====== GIVEN RECORDS
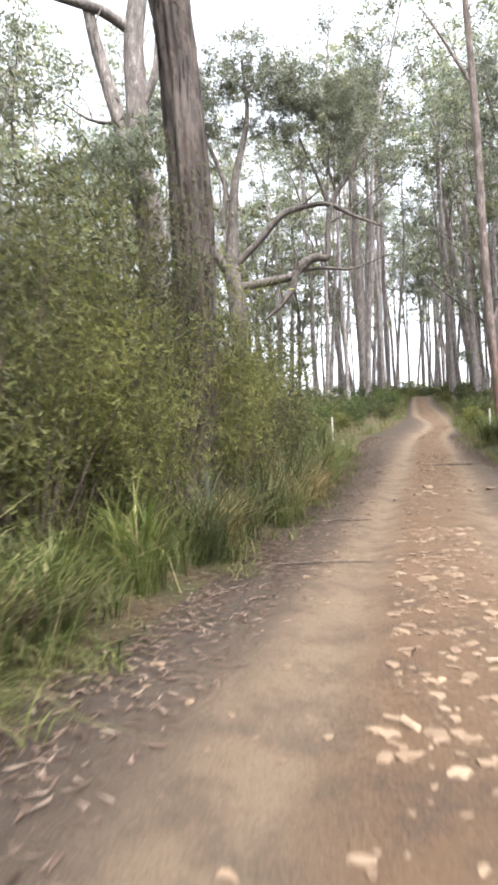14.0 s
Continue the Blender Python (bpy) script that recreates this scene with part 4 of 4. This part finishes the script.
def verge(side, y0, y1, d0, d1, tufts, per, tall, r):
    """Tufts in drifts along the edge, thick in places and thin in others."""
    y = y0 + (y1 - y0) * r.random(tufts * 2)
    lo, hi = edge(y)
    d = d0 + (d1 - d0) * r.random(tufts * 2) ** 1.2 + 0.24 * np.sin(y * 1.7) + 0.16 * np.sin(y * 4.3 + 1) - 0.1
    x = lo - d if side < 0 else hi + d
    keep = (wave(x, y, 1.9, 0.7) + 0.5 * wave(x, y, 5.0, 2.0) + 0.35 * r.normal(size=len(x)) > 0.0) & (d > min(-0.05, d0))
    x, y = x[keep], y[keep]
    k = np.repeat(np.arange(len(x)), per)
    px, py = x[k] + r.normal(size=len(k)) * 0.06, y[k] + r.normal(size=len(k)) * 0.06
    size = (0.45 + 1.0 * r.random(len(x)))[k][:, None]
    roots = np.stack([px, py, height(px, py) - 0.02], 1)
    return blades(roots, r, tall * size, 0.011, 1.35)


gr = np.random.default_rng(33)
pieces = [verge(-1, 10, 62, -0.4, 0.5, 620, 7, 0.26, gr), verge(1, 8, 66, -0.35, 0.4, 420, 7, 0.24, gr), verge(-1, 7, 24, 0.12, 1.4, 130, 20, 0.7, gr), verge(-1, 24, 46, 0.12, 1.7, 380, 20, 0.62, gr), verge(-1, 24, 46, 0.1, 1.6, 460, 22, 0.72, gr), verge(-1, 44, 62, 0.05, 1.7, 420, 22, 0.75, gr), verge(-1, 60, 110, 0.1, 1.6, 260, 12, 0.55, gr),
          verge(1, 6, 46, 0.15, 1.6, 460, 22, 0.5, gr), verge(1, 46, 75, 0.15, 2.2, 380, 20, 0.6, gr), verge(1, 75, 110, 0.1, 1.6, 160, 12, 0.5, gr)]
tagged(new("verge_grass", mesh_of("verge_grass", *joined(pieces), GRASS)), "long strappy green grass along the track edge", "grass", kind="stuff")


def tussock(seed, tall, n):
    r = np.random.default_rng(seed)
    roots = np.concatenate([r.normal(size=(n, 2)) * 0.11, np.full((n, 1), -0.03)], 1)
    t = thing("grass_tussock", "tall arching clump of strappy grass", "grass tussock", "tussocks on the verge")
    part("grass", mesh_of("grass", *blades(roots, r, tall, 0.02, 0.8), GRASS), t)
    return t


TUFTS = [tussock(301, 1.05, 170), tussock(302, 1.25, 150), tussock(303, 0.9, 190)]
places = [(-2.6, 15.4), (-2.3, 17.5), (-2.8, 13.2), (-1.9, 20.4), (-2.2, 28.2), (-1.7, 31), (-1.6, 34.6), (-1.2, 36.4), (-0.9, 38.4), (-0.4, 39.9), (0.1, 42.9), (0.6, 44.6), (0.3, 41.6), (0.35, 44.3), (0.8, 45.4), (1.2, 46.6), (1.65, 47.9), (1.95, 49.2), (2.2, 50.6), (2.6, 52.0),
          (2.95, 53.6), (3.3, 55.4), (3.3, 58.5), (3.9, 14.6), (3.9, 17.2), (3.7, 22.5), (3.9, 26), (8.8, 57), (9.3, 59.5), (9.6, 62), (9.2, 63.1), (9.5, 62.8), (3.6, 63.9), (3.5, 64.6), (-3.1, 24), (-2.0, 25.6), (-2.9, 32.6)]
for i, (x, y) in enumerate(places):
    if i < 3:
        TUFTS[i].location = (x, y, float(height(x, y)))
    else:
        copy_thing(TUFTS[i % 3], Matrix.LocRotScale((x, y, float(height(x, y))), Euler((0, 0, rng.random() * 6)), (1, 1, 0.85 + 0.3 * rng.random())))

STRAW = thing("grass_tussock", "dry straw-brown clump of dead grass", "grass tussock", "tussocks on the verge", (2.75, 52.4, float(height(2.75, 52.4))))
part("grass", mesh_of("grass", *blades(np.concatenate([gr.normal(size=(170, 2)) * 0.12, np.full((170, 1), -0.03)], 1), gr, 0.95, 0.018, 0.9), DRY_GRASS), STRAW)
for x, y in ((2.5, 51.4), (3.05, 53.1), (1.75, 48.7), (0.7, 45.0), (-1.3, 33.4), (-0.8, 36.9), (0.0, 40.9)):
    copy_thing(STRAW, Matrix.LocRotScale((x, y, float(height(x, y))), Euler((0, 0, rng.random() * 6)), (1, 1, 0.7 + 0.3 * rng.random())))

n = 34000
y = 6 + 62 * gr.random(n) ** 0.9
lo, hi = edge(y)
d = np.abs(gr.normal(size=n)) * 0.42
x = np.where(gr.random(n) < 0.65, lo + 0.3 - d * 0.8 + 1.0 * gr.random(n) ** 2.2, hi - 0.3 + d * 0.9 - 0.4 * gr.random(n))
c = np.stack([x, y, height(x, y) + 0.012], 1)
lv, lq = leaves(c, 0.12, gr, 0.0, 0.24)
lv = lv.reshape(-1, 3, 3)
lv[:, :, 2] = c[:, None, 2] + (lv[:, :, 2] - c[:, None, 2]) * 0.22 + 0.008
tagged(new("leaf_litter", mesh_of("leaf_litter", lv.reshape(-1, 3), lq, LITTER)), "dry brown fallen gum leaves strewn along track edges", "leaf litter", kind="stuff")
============
====== GIVEN RECORDS
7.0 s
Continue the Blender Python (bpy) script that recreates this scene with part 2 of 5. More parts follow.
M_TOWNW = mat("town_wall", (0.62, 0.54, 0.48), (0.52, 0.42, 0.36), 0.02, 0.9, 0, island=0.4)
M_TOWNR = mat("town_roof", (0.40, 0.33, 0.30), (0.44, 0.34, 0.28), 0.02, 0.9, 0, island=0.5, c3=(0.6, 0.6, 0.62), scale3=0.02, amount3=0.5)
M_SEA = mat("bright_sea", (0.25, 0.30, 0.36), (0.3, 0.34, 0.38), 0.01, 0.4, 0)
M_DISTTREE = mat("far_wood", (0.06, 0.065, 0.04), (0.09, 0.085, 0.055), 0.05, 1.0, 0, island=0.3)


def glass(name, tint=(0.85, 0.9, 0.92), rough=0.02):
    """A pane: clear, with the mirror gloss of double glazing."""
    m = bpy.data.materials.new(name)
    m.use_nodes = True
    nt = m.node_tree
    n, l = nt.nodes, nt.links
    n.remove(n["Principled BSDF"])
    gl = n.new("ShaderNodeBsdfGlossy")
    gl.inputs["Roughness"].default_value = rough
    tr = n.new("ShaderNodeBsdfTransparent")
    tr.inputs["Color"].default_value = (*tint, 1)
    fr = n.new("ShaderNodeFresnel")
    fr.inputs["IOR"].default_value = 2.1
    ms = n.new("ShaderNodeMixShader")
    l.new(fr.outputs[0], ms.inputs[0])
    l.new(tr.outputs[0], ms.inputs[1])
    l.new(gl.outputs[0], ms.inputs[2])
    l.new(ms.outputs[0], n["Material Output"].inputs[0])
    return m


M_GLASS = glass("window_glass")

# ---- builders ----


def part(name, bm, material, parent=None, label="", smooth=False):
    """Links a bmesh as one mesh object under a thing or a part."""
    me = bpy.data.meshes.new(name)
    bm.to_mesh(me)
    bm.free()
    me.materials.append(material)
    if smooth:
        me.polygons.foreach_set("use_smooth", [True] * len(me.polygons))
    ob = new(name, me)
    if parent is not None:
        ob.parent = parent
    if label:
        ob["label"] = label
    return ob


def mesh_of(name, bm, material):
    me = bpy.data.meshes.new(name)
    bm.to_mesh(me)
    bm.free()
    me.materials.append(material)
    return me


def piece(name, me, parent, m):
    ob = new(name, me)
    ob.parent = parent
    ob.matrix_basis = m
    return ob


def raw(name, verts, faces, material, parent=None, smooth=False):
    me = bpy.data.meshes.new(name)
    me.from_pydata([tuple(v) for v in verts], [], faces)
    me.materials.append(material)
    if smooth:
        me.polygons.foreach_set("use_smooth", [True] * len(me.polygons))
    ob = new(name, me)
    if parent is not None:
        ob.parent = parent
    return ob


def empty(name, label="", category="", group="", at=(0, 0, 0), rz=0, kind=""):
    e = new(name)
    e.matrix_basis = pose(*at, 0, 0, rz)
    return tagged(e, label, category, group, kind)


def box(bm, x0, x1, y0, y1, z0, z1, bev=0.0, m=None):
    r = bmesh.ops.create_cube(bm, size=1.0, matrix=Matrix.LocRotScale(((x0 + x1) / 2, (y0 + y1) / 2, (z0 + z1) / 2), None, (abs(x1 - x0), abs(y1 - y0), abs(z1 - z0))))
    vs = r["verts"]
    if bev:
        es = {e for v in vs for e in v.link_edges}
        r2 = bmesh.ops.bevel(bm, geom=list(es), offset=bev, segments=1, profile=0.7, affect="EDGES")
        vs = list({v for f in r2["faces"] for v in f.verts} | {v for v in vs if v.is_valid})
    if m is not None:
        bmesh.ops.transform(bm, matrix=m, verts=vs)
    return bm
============
▶ **INSTRUCTIONS TO FOLLOW**:
Look through the material and copy each line that has "recreates".

▶ **RESULT OF THIS EXERCISE**:
Continue the Blender Python (bpy) script that recreates this scene with part 4 of 4. This part finishes the script.
Continue the Blender Python (bpy) script that recreates this scene with part 2 of 5. More parts follow.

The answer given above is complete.